とはいえ、抽象的な言葉は人によって受け取り方が異なります。
「この雰囲気が好き」「これはちょっと違うかも」といったビジュアルの共有があると、すり合わせが格段にスムーズになります。

画像一枚が伝えた“大人かわいい”のニュアンス
「かわいらしさがほしい、でも子どもっぽくはしたくない」という微妙なニュアンス。
参考にと送っていただいたのは、くすみ系のパステルカラーと手描き文字のパッケージ画像でした。
そこから配色や文字組みのニュアンスを抽出し、落ち着いた中にも愛らしさのある仕上がりに。初回提案で「まさにこれです」とご満足いただけました。


5. スケジュールと予算も、最初に伝えてOKです

限られた時間やコストの中でも、できることはたくさんあります。
むしろ、スケジュールやご予算を先に伺うことで、その中で最大限の効果が出る方法をご提案できます。遠慮なくお伝えください。

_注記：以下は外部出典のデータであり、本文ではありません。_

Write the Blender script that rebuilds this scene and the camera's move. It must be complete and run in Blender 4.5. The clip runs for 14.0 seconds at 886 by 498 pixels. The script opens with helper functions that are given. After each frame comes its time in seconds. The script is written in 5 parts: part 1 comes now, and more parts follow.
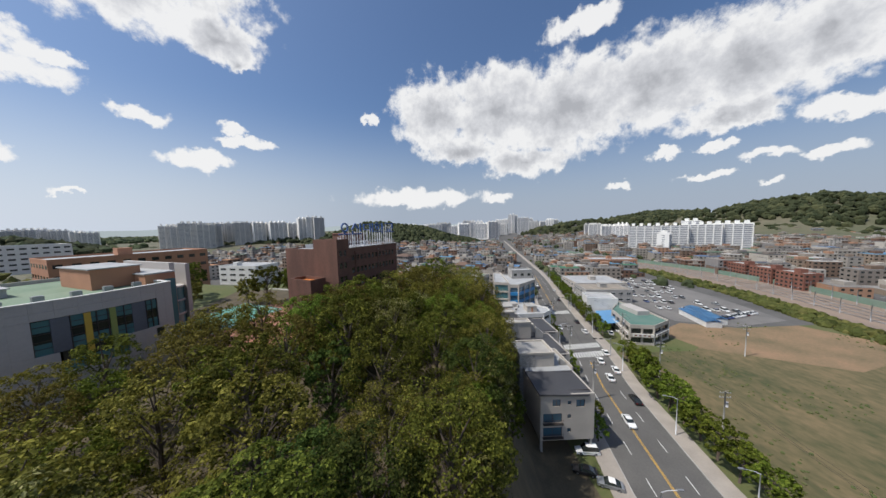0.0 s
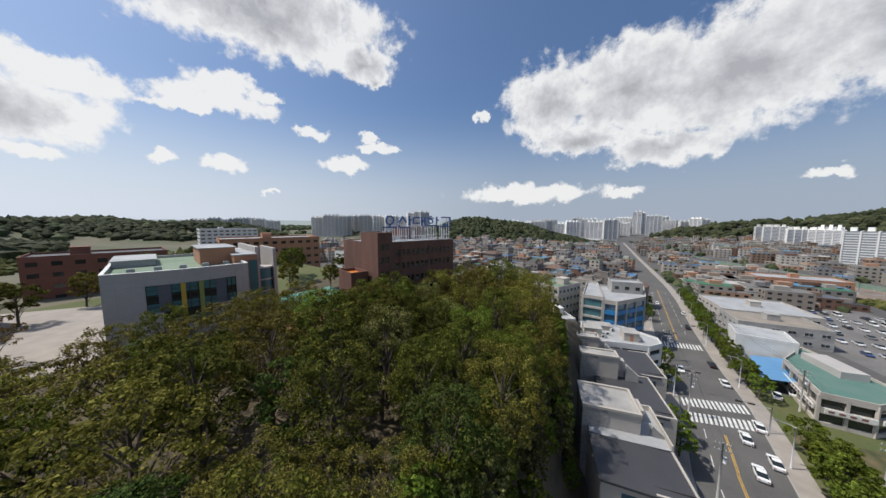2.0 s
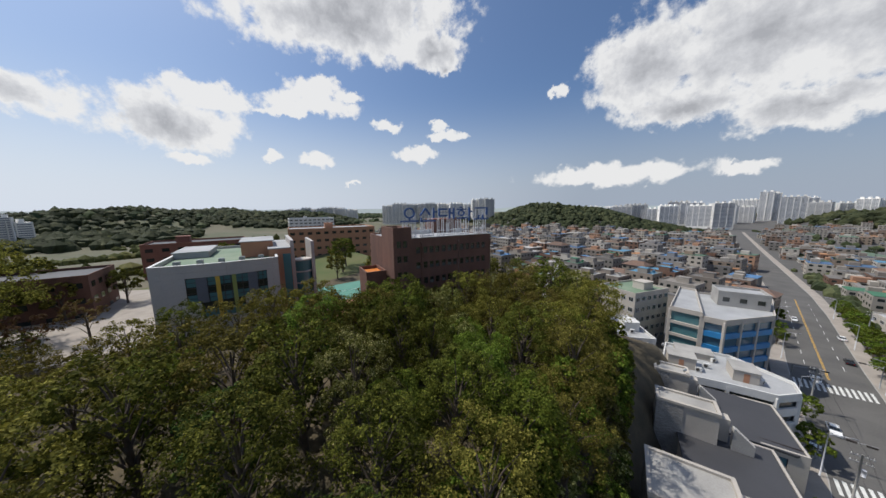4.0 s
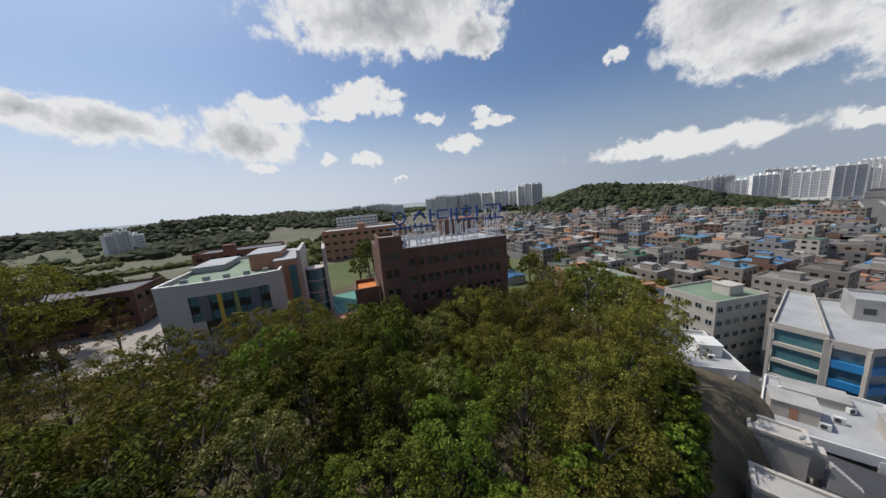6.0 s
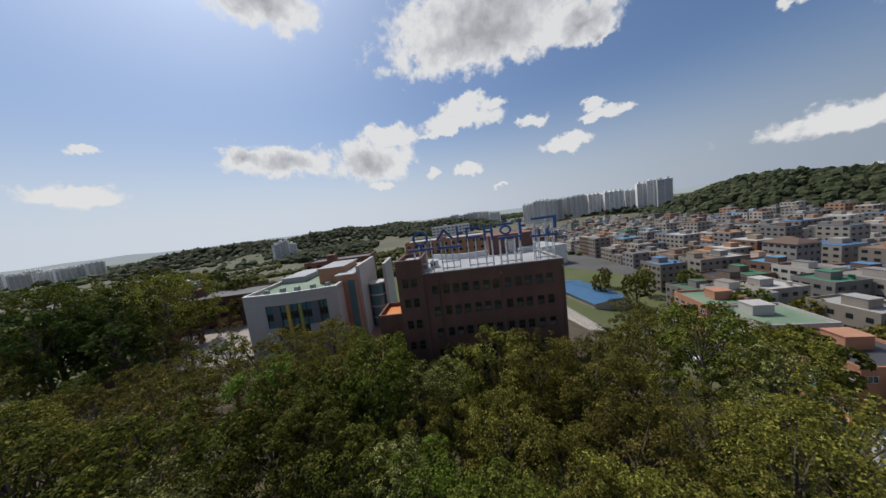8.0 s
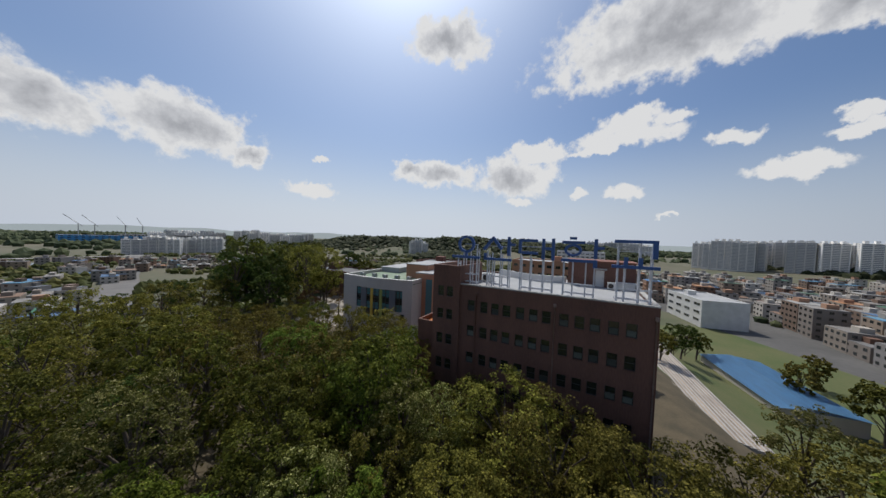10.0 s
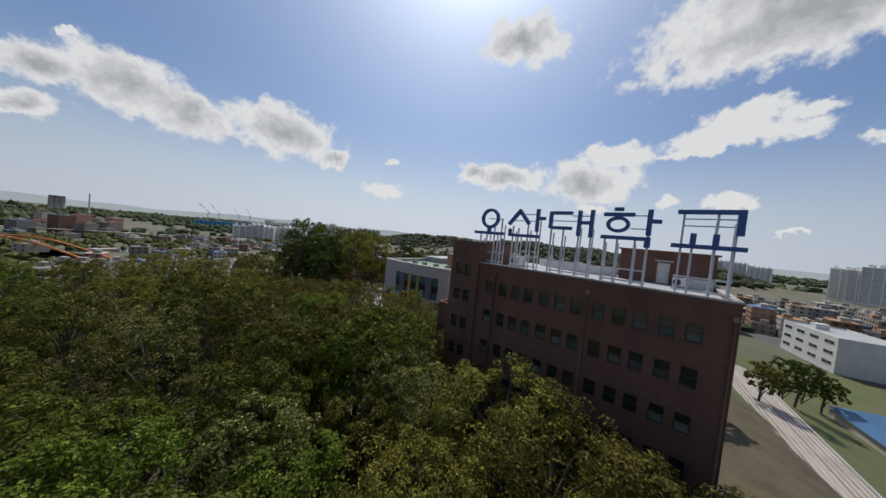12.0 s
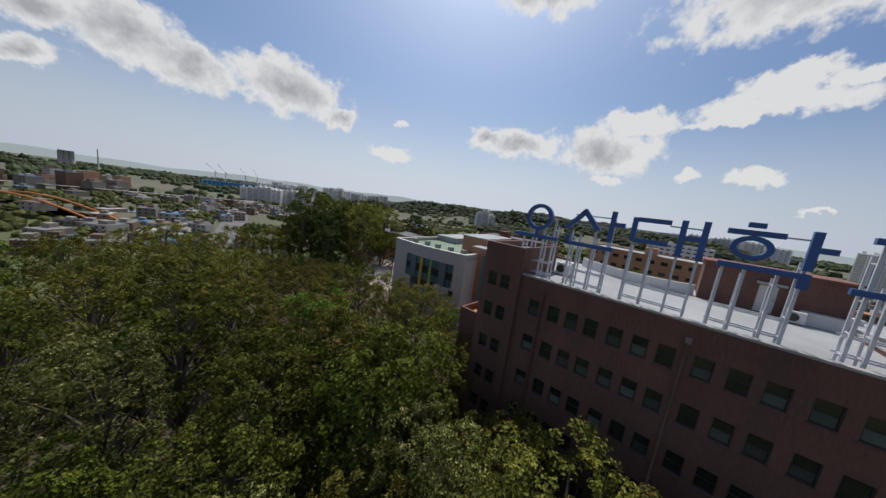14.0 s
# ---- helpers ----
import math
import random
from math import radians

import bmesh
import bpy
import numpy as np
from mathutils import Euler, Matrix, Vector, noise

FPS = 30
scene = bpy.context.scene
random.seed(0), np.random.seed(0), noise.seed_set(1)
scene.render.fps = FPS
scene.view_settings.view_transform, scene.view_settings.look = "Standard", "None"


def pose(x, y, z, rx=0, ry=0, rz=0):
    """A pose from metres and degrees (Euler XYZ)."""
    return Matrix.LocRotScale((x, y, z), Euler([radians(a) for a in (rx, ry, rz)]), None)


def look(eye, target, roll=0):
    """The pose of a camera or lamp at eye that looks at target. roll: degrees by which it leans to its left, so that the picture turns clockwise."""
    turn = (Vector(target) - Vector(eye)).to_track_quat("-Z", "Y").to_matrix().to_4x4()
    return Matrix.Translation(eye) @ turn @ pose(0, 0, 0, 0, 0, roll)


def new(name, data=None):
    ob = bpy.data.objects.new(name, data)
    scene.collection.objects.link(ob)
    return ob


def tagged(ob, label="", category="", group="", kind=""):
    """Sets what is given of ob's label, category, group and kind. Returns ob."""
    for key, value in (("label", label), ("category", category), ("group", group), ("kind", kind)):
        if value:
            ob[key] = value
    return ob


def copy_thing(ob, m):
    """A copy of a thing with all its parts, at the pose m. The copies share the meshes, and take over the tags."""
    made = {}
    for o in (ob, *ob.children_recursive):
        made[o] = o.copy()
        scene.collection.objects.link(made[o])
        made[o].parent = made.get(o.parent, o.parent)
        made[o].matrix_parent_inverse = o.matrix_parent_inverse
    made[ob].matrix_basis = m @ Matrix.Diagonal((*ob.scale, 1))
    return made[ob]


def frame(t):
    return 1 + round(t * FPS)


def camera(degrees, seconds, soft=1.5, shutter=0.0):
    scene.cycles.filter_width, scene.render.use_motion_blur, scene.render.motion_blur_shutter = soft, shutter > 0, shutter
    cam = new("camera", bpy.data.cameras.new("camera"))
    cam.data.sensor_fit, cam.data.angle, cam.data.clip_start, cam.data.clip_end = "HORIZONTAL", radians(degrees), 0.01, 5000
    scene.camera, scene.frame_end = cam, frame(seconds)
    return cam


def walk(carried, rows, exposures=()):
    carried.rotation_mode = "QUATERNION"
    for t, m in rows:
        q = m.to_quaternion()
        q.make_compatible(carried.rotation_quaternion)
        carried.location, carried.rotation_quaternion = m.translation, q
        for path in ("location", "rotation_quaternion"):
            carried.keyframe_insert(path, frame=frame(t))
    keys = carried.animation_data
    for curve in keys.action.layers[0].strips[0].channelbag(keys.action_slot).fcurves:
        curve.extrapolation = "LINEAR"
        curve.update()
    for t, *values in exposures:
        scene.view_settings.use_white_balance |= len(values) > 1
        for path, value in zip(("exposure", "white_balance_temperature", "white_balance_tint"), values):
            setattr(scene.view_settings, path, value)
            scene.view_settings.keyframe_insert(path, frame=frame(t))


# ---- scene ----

イベントまで残り1週間。即断即決で間に合ったラベル制作
ある食品イベントに急遽出展が決まり、「どうしてもこの日までに間に合わせたい」というご相談。
既存のパッケージ構成を活かしつつ、印象を損なわないラベル案をスピード提案。
印刷スケジュールの調整も即応し、納期ギリギリで無事納品。イベントでは「急ぎでも妥協がなかった」と喜んでいただけました。


「伝えること」は、デザインの第一歩

パッケージづくりは、依頼者とデザイナーが一緒に取り組む“対話”のプロセスです。
どれだけ素晴らしい商品でも、伝える情報が足りなければ、その魅力が伝わりきらないこともあります。

大切なのは、「思い通り」のパッケージではなく、「想像以上」のパッケージを目指すこと。
そのために、今回ご紹介した5つの視点が、良いスタートラインとなれば幸いです。